== THE EXERCISE ==
Take the material below and retype it in full; pictures are left out.

:::

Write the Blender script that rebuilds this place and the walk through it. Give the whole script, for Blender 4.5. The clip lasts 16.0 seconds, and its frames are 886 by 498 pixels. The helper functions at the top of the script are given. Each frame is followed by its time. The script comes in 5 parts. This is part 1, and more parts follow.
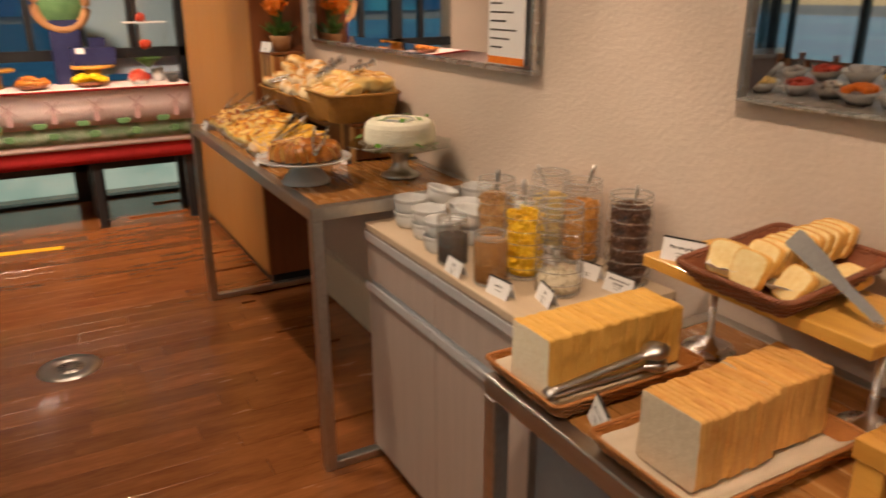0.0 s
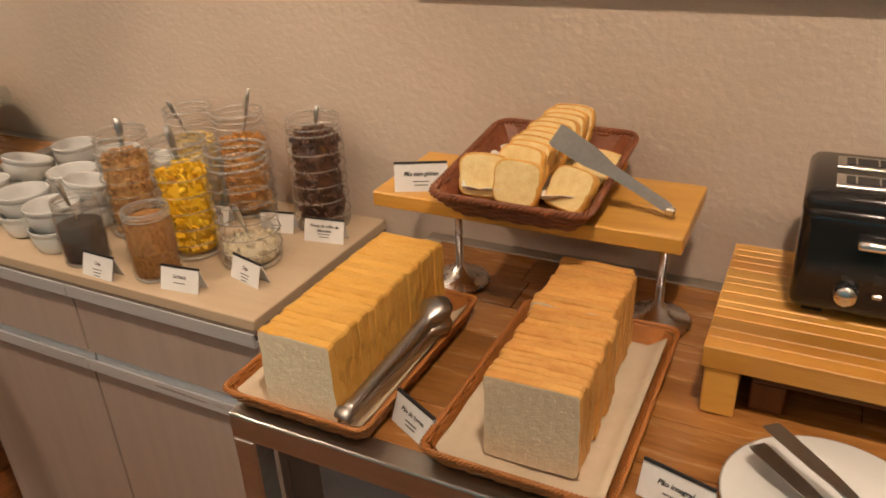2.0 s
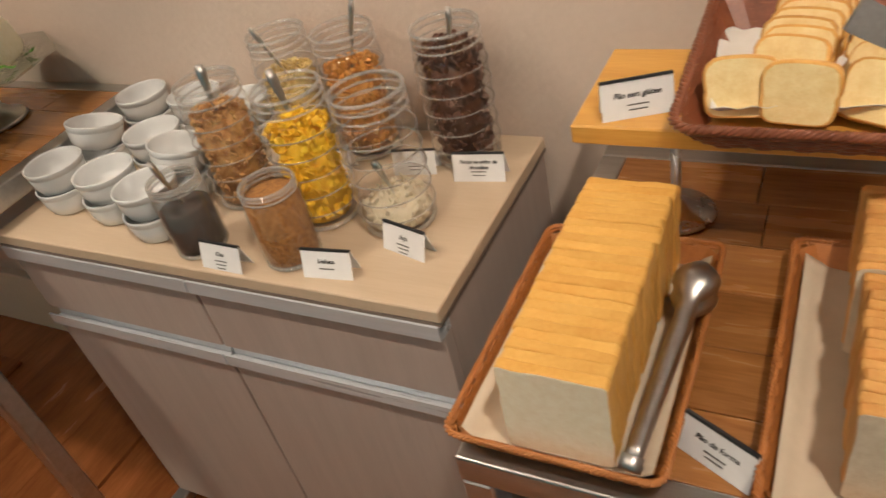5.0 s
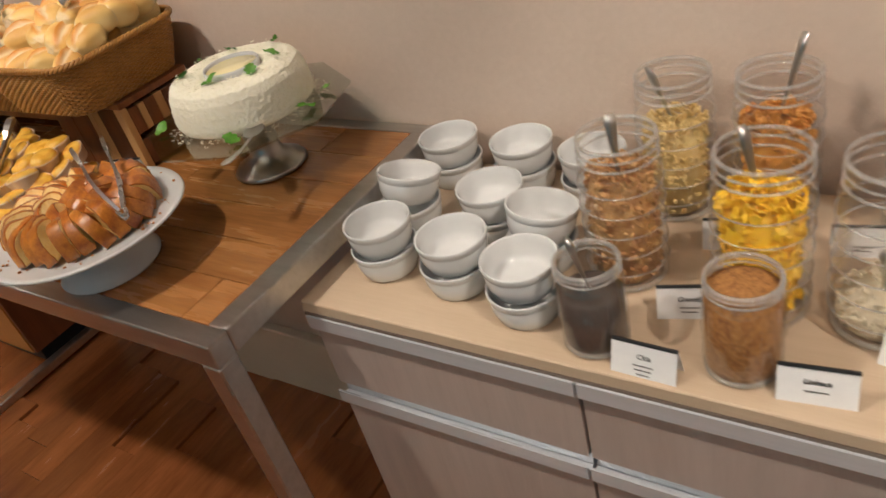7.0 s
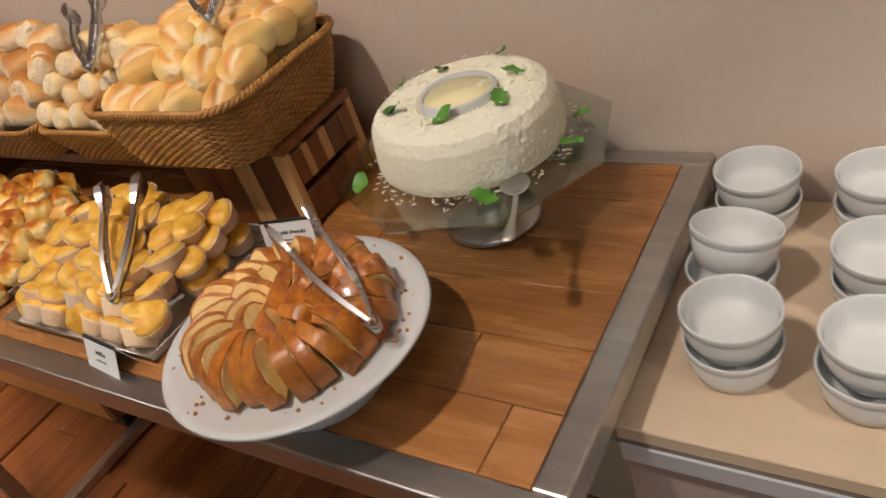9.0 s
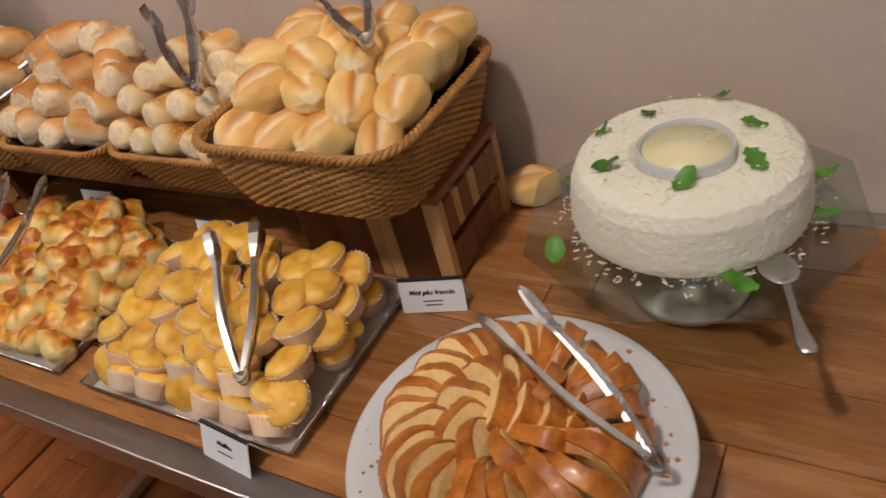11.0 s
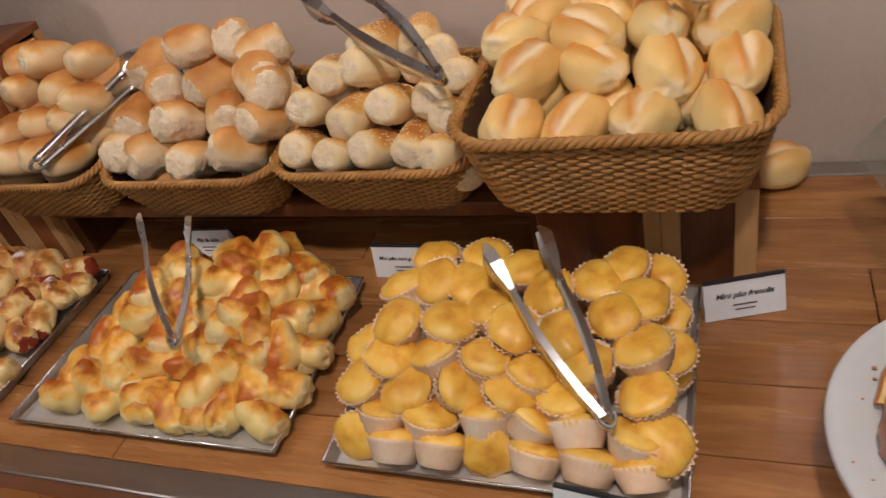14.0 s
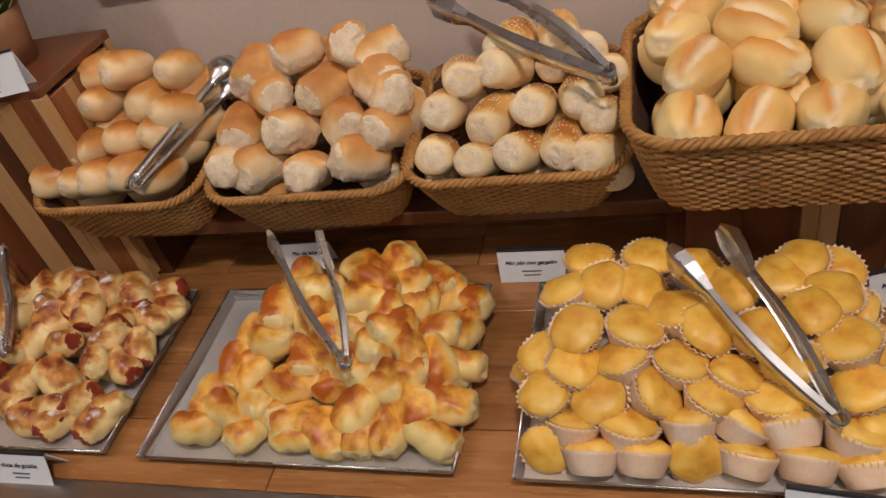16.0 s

:::

== EXERCISE RESULT ==
Write the Blender script that rebuilds this place and the walk through it. Give the whole script, for Blender 4.5. The clip lasts 16.0 seconds, and its frames are 886 by 498 pixels. The helper functions at the top of the script are given. Each frame is followed by its time. The script comes in 5 parts. This is part 1, and more parts follow.
0.0 s
2.0 s
5.0 s
7.0 s
9.0 s
11.0 s
14.0 s
16.0 s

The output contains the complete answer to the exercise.